The conclave, which is first of its kind in Bangladesh, is a gathering of minds bringing together senior media leaders, policy makers and influencers from Bangladesh and abroad
The two day-long Dhaka Tribune Media Conclave, a series of panel discussions to explore major issues affecting contemporary journalism, began on Friday in the capital.
The conclave, which is first of its kind in Bangladesh, is a gathering of minds bringing together senior media leaders, policy makers and influencers from Bangladesh and abroad.
The event consists of panel discussions ranging over themes such as media freedom, journalism in the digital age, the Asian ascendancy, and the Rohingya refugee crisis.
Information Minister Hasanul Haq Inu was the chief guest at the inaugural event.

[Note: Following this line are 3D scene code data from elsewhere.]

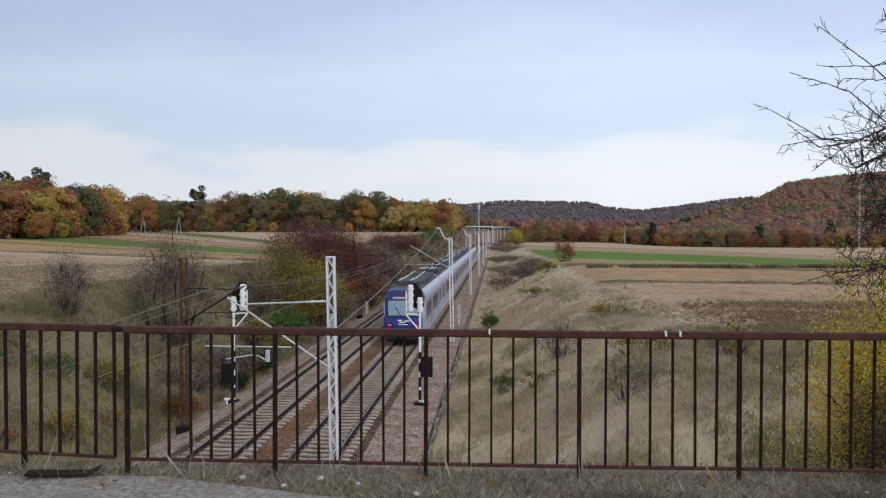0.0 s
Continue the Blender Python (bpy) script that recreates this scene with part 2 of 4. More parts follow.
def ground_material():
    m, nt, b = blank("fields_and_grass", 0.95)
    b.inputs["Specular IOR Level"].default_value = 0.03
    L = nt.links
    geo = nt.nodes.new("ShaderNodeNewGeometry").outputs["Position"]
    sep = nt.nodes.new("ShaderNodeSeparateXYZ")
    L.new(geo, sep.inputs[0])

    def mth(op, a, b_=None, c=None):
        n = nt.nodes.new("ShaderNodeMath")
        n.operation = op
        for i, v in enumerate((a, b_, c)):
            if v is None:
                continue
            if hasattr(v, "is_linked"):
                L.new(v, n.inputs[i])
            else:
                n.inputs[i].default_value = v
        return n.outputs[0]

    x, y = sep.outputs[0], sep.outputs[1]
    edge = noise_node(nt, 0.9, 4, 0.65, True)
    wide = noise_node(nt, 0.12, 3, 0.6, True)
    fine = noise_node(nt, 6.0, 4, 0.7, True)
    clod = noise_node(nt, 1.6, 5, 0.7, True)
    jit = mth("MULTIPLY", mth("SUBTRACT", edge, 0.5), 0.10)
    # strip fields: narrow plots that fan out from a corner on each side of the line
    fan_r = mth("ADD", mth("DIVIDE", mth("SUBTRACT", y, 55.0), mth("MAXIMUM", mth("SUBTRACT", 85.0, x), 8.0)), jit)
    fan_l = mth("ADD", mth("DIVIDE", mth("SUBTRACT", y, 70.0), mth("SUBTRACT", 12.0, x)), jit)
    pr = mth("DIVIDE", mth("ADD", fan_r, 0.6), 4.0)
    pl = mth("DIVIDE", mth("ADD", fan_l, 0.6), 4.0)

    def q(v):
        return (v + 0.6) / 4.0

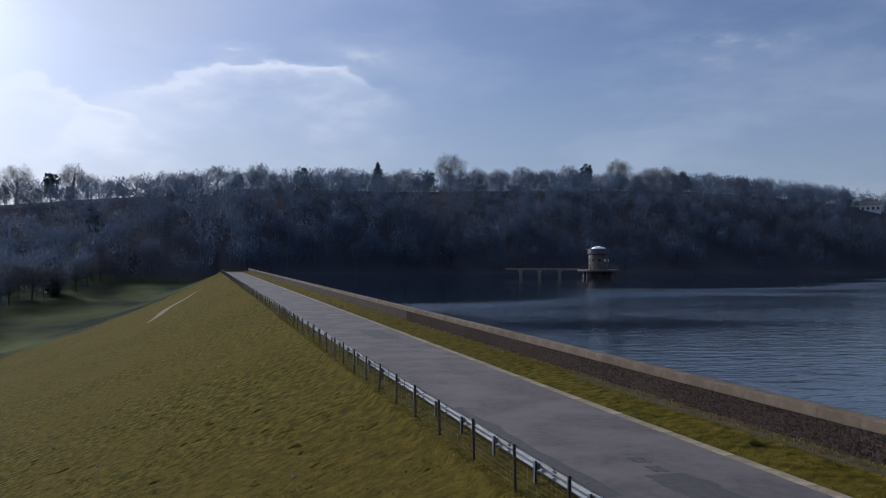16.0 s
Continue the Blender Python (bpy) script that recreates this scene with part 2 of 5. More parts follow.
M_WALL = material("parapet_stone", ((0.020, 0.015, 0.0125), (0.042, 0.031, 0.026)), 5, 0.92, bump=0.7, bump_scale=14, big=(0.5, (0.044, 0.034, 0.028), 0.7), rand=0.22, bump_dist=0.03, spec=0.1)
M_JOINT = material("wall_mortar", ((0.030, 0.024, 0.021), (0.055, 0.045, 0.039)), 5, 0.95)
M_COPING = material("coping_stone", ((0.090, 0.071, 0.052), (0.132, 0.107, 0.081)), 3, 0.95, bump=0.4, bump_scale=20, rand=0.12, big=(0.6, (0.075, 0.058, 0.043), 0.7), spec=0.08)
M_CONC = material("tower_concrete", ((0.11, 0.098, 0.085), (0.18, 0.163, 0.14)), 0.6, 0.9, big=(0.2, (0.10, 0.09, 0.08), 0.6))
M_DARK = material("dark_opening", ((0.02, 0.02, 0.022), (0.04, 0.04, 0.04)), 2, 0.6)
M_DOME = material("white_dome_paint", ((0.74, 0.74, 0.74), (0.82, 0.82, 0.82)), 1, 0.35)
M_WHITE = material("white_render", ((0.66, 0.65, 0.63), (0.80, 0.79, 0.77)), 1, 0.8)
M_SLATE = material("roof_slate", ((0.07, 0.07, 0.075), (0.13, 0.12, 0.12)), 2, 0.7)
M_GLASS = material("window_glass", ((0.02, 0.025, 0.03), (0.05, 0.055, 0.06)), 1, 0.1)
M_BARK = material("bark", ((0.045, 0.036, 0.03), (0.10, 0.085, 0.07)), 1, 0.95, rand=0.2)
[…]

In his speech, Inu likened democracy to a comfortable bed protecting its occupants with a mosquito net.
He said: “Bangladesh is making the transition from military rule to democracy. Citizens must be protected from anti-democratic elements.”
“The government of Prime Minister Sheikh Hasina supports a free press that is protected from yellow journalism, fake news and terrorism.”
He pledged that the government wished to work closely with the journalistic community, to listen to their concerns, and address their concerns about the Digital Security Act.
Dhaka Tribune Publisher Dr Kazi Anis Ahmed in his opening remarks said: “Open communication between the media and the government is important for the protection of the press, while also addressing the emerging concerns of misinformation and disinformation that have attended the widespread use of social media.”
In his address ahead of the plenary session, Dhaka Tribune Editor Zafar Sobhan said: “The Dhaka Tribune Media Conclave 2018 hopes to provide a timely exchange of ideas between senior media professionals from here and abroad to address the pressing issues of the digital age.”
The event began with a panel on “Media Freedom: Rights in the Age of Fake News”, moderated by Editor Zafar Sobhan.
At the panel, American journalist Max Rodenbeck, Kazi Anis Ahmed, Head of Nagorik Television and Mohammadi Group MD Rubana Huq, journalist, political analyst and Brac University Professor Afsan Chowdhury, and Scroll.in editor Naresh Fernandes spoke about how the press can balance the need for media freedom in the age of fake news or widespread disinformation and misinformation.
On the concluding day of the invitation-only event today, there will be discussions on three topics: “Brave New World: The Future of Digital Media,” “Crazy Rich Asians? Asian Values in the Asian Century,” and on “Minority Rights: What the Rohingya Crisis Means for the Region.”